THE LAW : In case of small service provider’s exemption Notification No. 33/2012-ST, “aggregate value shall not include value charged in invoices issued towards such services which are exempt from whole of service tax leviable thereon under section 66B of the said Finance Act under any other notification”.
THE ANALYSIS : Thus, If any service is eligible for abatement, then, whole of the amount of value of service would be considered for computing aggregate value without excluding the abatement. For example, renting of hotel is eligible for abatement of 40% under Notification No. 26/2012-ST. In this case, even if rent charged is 100 and value after abatement is 60, the aggregate value under Notification No. 33/2012-ST will be computed by including 100.
Contrary view taken by other authors appears to be wrong :
♦ The judgment in Ashok Kumar Mishra v. CCE 2013 (32) S.T.R. 300 (TRIB. -DEL.) referred to by certain authors to opine that abatement allowed shall not form part of aggregate value for small service providers exemption was a prima facie view rendered on a stay matter.

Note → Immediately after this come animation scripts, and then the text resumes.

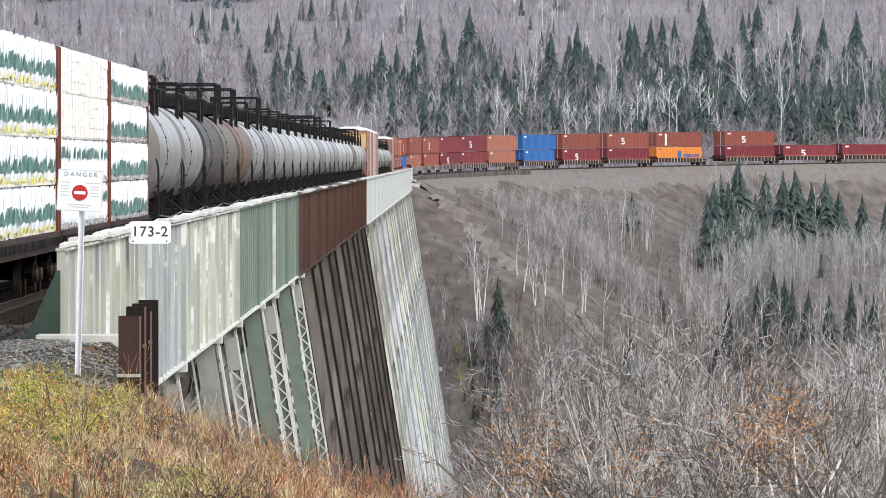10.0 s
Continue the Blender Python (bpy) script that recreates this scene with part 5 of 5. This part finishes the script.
    high = rnd.uniform(3.5, 6.5, len(x))
    scatter("spur_wood", stems, x[q], y[q], high[q], "palewood", "pale leafless wood on the spur", "forest", (0.7, 1.1))
    scatter("spur_wood", bare, x[~q], y[~q], high[~q] * 0.9, "fartwig", "grey leafless wood on the spur", "forest", (0.8, 1.3))
    x, y = fan(90, 1020, 1110, 0.030, 0.09, 12)
    keep = cloudy(x, y, 11, 5) > 0.02
    x, y = x[keep], y[keep]
    scatter("spur_spruces", spruces, x, y, rnd.uniform(2, 4.5, len(x)), "needle", "dark spruces on the wooded spur", "forest", (1.0, 1.4))
    x, y = fan(1000, 560, 1060, -0.12, 0.12, 15)
    scatter("valley_floor_wood", bare, x, y, rnd.uniform(6, 11, len(x)), "fartwig", "grey leafless wood on the valley floor", "forest")


build_hill_woods()
build_far_bank()

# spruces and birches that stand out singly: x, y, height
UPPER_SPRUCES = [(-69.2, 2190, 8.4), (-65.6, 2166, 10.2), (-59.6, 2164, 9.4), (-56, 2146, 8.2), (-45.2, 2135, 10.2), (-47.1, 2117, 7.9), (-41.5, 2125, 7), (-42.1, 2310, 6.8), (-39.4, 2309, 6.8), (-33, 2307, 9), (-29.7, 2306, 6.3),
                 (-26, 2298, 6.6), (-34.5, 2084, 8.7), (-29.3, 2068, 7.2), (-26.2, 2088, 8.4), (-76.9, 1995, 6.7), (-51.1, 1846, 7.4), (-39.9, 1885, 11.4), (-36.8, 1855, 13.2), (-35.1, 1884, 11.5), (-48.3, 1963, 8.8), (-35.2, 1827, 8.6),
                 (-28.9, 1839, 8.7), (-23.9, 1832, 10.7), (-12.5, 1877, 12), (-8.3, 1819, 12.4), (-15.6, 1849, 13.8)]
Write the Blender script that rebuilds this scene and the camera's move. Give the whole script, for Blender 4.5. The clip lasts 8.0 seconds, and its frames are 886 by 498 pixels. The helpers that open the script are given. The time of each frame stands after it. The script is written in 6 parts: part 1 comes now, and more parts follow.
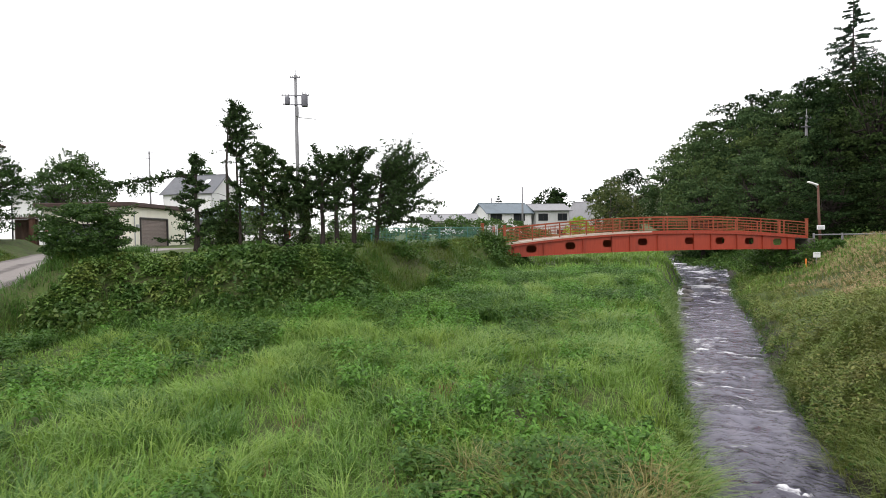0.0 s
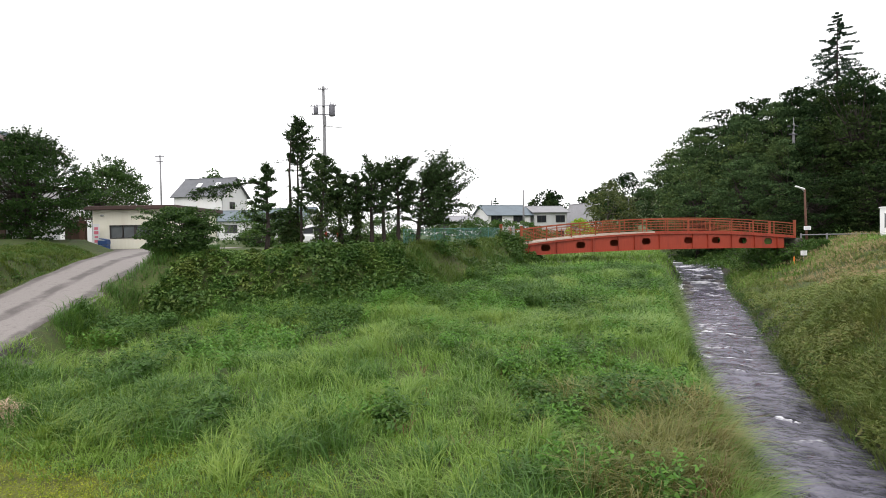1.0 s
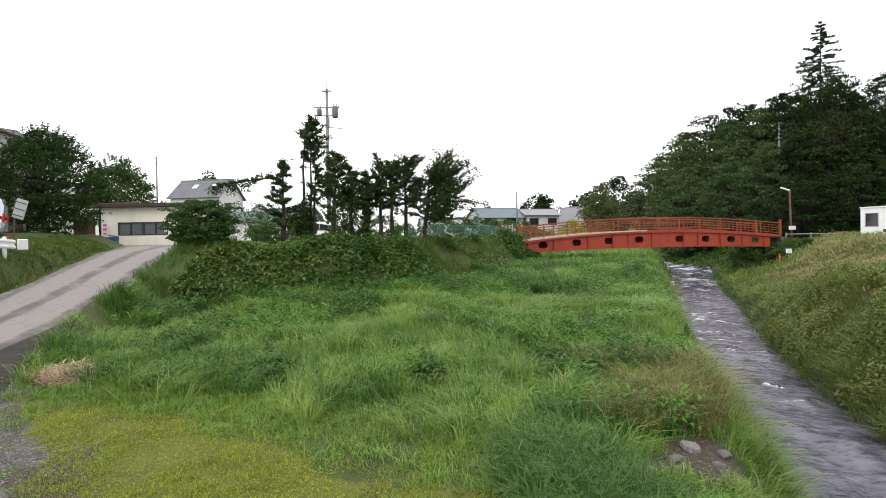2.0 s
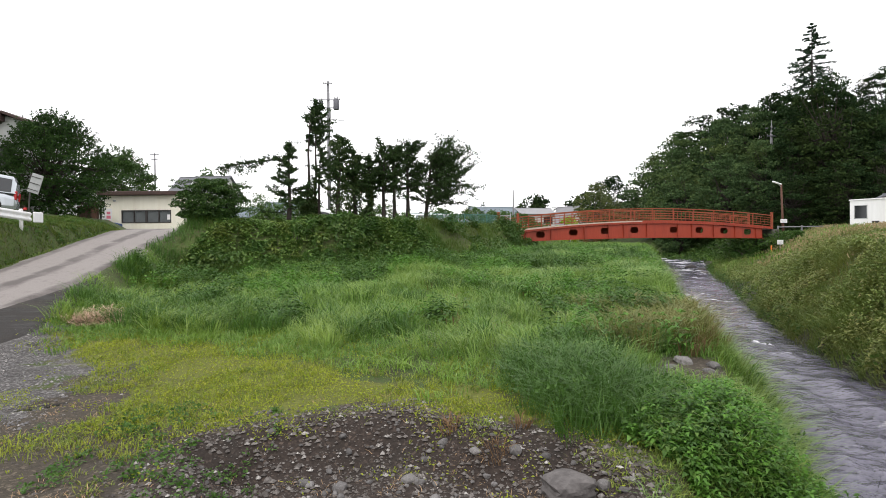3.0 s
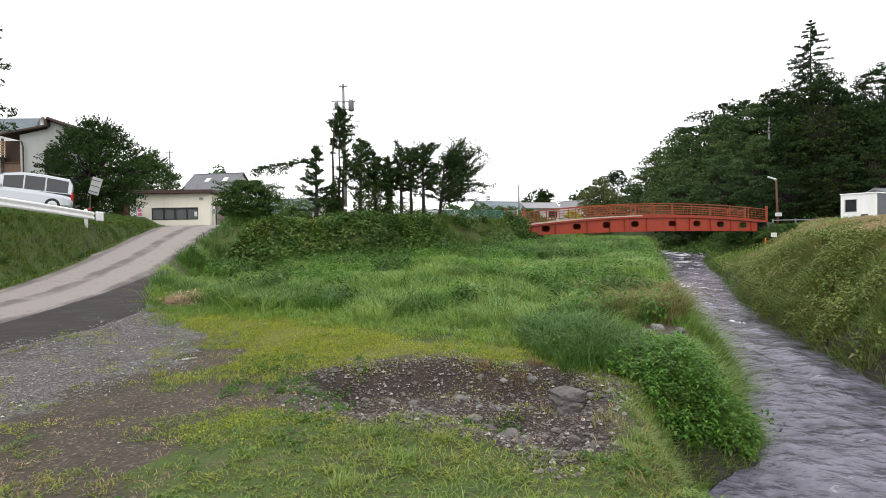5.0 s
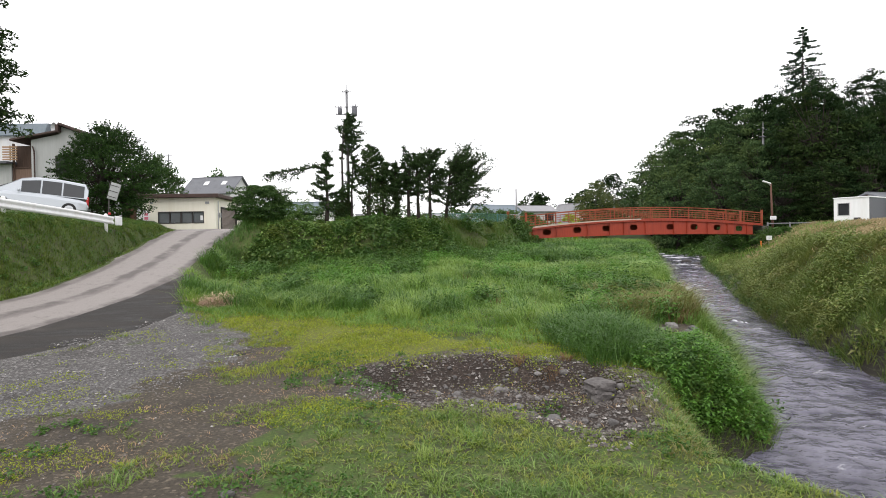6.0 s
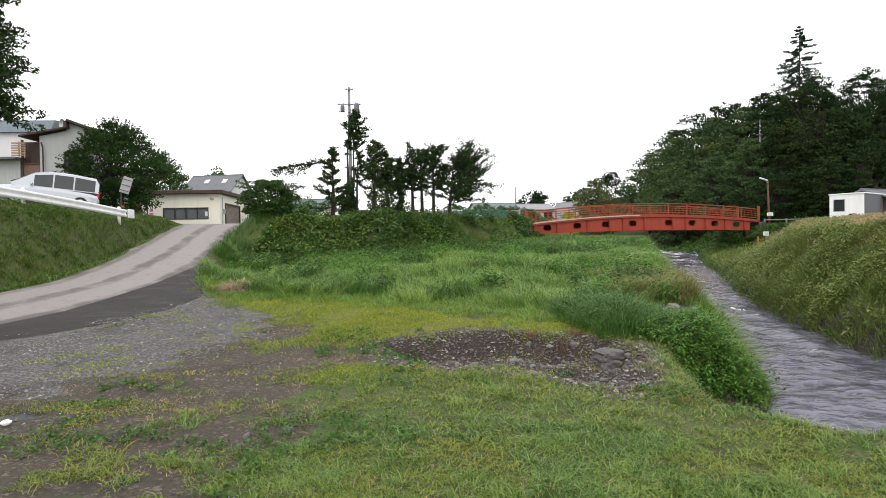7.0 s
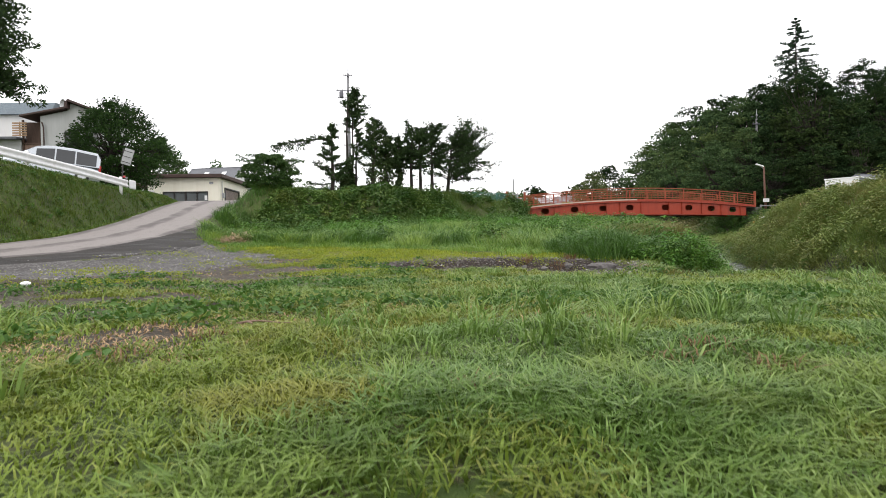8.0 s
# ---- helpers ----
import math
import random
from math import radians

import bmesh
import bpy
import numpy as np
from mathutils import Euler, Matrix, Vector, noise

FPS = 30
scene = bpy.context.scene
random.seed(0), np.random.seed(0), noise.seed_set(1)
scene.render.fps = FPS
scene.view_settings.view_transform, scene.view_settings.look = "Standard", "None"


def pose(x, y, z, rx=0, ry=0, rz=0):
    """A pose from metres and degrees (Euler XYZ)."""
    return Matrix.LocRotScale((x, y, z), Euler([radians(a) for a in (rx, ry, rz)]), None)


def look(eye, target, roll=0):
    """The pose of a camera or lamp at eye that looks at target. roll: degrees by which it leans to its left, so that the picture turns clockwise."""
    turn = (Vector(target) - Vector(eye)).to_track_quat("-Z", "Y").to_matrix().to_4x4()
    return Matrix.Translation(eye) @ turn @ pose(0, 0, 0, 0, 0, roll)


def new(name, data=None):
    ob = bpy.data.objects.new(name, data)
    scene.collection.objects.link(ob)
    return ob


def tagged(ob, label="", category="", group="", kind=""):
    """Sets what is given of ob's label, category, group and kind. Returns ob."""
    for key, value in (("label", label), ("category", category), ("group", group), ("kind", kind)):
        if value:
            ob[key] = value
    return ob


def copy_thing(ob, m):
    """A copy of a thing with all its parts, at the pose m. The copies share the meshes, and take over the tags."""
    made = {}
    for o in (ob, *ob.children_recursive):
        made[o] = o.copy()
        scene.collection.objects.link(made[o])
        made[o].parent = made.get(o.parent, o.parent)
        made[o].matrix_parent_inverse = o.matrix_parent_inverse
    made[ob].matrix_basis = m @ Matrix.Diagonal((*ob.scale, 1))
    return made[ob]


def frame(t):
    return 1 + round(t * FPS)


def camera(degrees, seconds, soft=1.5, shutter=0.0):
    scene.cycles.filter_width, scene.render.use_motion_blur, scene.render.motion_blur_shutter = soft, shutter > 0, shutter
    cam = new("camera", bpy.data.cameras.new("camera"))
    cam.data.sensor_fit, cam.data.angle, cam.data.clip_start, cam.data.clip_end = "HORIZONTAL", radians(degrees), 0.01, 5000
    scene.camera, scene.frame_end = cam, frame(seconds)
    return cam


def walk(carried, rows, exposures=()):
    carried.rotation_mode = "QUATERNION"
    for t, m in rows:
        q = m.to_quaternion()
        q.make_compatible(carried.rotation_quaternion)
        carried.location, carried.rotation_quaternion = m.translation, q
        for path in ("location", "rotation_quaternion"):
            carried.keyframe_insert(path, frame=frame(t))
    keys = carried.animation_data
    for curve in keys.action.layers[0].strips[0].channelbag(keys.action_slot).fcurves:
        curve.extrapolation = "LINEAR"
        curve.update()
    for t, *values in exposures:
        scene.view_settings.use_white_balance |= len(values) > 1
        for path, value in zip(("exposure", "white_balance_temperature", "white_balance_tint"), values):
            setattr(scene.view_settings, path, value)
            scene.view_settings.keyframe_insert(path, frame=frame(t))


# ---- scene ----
cam = camera(77.5, 8.0, soft=0.9, shutter=0.08)
METRES, EYE, TILT, LEAN, TURN = 13.3, 3.9, -1.5, 1.0, 0.0
ROWS = [
    (0.0, 0.0, 0.0, 0.0, -0.0, 0.0, 0.0),
    (0.5, -0.0953, -0.1431, -0.0072, -0.4, -0.26, 0.47),
    (1.0, -0.1698, -0.2512, -0.0154, -0.93, 0.19, 0.08),
    (1.5, -0.2112, -0.312, -0.0237, -1.5, 0.48, 0.03),
    (3.0, -0.2623, -0.4087, -0.1457, -2.5, 1.05, -0.29),
    (3.5, -0.2693, -0.4321, -0.1536, -2.4, 1.13, -0.34),
    (4.0, -0.2786, -0.4863, -0.1514, -2.04, 0.8, -0.23),
    (4.5, -0.2879, -0.555, -0.151, -1.86, 0.36, -0.11),
    (6.0, -0.368, -0.6604, -0.1491, -2.63, 0.72, 0.05),
    (6.5, -0.3873, -0.6845, -0.1521, -2.76, 0.8, -0.07),
    (7.0, -0.3972, -0.7051, -0.175, -2.87, 0.67, 0.08),
    (7.5, -0.4, -0.7144, -0.2277, -2.96, 0.81, 0.06),
    (8.0, -0.3977, -0.7267, -0.2791, -3.02, 0.64, 0.1),
]
walk(cam, [(t, pose(0, 0, EYE, TILT, LEAN, TURN) @ pose(METRES * x, METRES * y, METRES * z, 90 + pitch, roll, yaw)) for t, x, y, z, yaw, pitch, roll in ROWS])

# ---- world and light ----
world = bpy.data.worlds.new("overcast_sky")
scene.world = world
world.use_nodes = True
wn, wl = world.node_tree.nodes, world.node_tree.links
sky = wn.new("ShaderNodeTexSky")
sky.sky_type, sky.sun_disc = "NISHITA", False
sky.sun_elevation, sky.sun_rotation = radians(56), radians(-157)
sky.air_density, sky.dust_density = 1.0, 4.0
grey = wn.new("ShaderNodeMix")
grey.data_type = "RGBA"
grey.inputs[0].default_value = 0.90
grey.inputs[7].default_value = (17.5, 17.3, 17.6, 1)
wl.new(sky.outputs[0], grey.inputs[6])
wl.new(grey.outputs[2], wn["Background"].inputs[0])
wn["Background"].inputs[1].default_value = 0.098
sun = new("sun", bpy.data.lights.new("sun", "SUN"))
sun.data.energy, sun.data.angle, sun.data.color = 1.65, radians(60), (1.0, 0.97, 0.92)
sun.matrix_world = look((0, 0, 30), (8, 18.7, 0))
tagged(sun, kind="structure")
scene.view_settings.exposure = 0.0


# ---- materials ----
def nodes_of(name):
    m = bpy.data.materials.new(name)
    m.use_nodes = True
    nt = m.node_tree
    return m, nt.nodes, nt.links, nt.nodes["Principled BSDF"]


def noise_node(n, l, scale, detail=4.0, rough=0.6, vec=None):
    t = n.new("ShaderNodeTexNoise")
    t.inputs["Scale"].default_value, t.inputs["Detail"].default_value, t.inputs["Roughness"].default_value = scale, detail, rough
    if vec is not None:
        l.new(vec, t.inputs["Vector"])
    return t.outputs["Fac"]


def ramp(n, l, fac, lo, hi):
    r = n.new("ShaderNodeMapRange")
    r.inputs[1].default_value, r.inputs[2].default_value = lo, hi
    l.new(fac, r.inputs[0])
    return r.outputs[0]


def mix(n, l, fac, a, b, blend="MIX"):
    m = n.new("ShaderNodeMix")
    m.data_type, m.blend_type = "RGBA", blend
    for sock, v in ((0, fac), (6, a), (7, b)):
        if isinstance(v, (int, float)):
            m.inputs[sock].default_value = v
        elif isinstance(v, tuple):
            m.inputs[sock].default_value = (*v, 1)
        else:
            l.new(v, m.inputs[sock])
    return m.outputs[2]


def math_node(n, l, op, a, b=0.0):
    m = n.new("ShaderNodeMath")
    m.operation = op
    for k, v in ((0, a), (1, b)):
        if isinstance(v, (int, float)):
            m.inputs[k].default_value = v
        else:
            l.new(v, m.inputs[k])
    return m.outputs[0]


def bump_to(n, l, p, fac, strength, dist):
    b = n.new("ShaderNodeBump")
    b.inputs["Strength"].default_value, b.inputs["Distance"].default_value = strength, dist
    l.new(fac, b.inputs["Height"])
    l.new(b.outputs[0], p.inputs["Normal"])


def surface(name, c1, c2, rough=0.8, grain=20.0, stain=1.2, dirt=None, bump=0.25, dist=0.01, metal=0.0, each=0.0, streak=False, spec=0.3):
    """Two colours mixed by fine grain, a dirt colour in large stains, fine relief."""
    m, n, l, p = nodes_of(name)
    geo = n.new("ShaderNodeTexCoord")
    vec = geo.outputs["Object"]
    if streak:
        mp = n.new("ShaderNodeMapping")
        mp.inputs["Scale"].default_value = (1, 1, 0.12)
        l.new(vec, mp.inputs[0])
        vec = mp.outputs[0]
    g = noise_node(n, l, grain, 5, 0.65, vec)
    col = mix(n, l, ramp(n, l, g, 0.32, 0.68), c1, c2)
    if dirt:
        s = noise_node(n, l, stain, 6, 0.7, vec)
        col = mix(n, l, ramp(n, l, s, 0.5, 0.75), col, dirt)
    if each:
        info = n.new("ShaderNodeObjectInfo")
        col = mix(n, l, math_node(n, l, "MULTIPLY", info.outputs["Random"], each), col, tuple(x * 0.45 for x in c1))
    l.new(col, p.inputs["Base Color"])
    p.inputs["Roughness"].default_value, p.inputs["Metallic"].default_value = rough, metal
    p.inputs["Specular IOR Level"].default_value = spec
    bump_to(n, l, p, g, bump, dist)
    return m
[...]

Hence, there is no decision in that regard.
♦ Even otherwise, the notification provides that “aggregate value shall not include value charged in invoices issued towards such services which are exempt from whole of service tax leviable thereon under section 66B of the said Finance Act under any other notification”. Therefore, service must be wholly exempt and in that case, entire value charged in invoices is excluded. .
♦ Moreover, abatement is not, generally, a provision for valuation (except in case of hire-purchase services); it is an exemption from payment of service tax on a portion of value. Therefore, even if abatement has been granted, the value (for the purposes of threshold exemption and/or otherwise) is to be computed as per section 67 of the Finance Act, 1994 and the Service Tax (Determination of Value) Rules, 2006 made thereunder.
♦ Any other interpretation does not appear to be correct.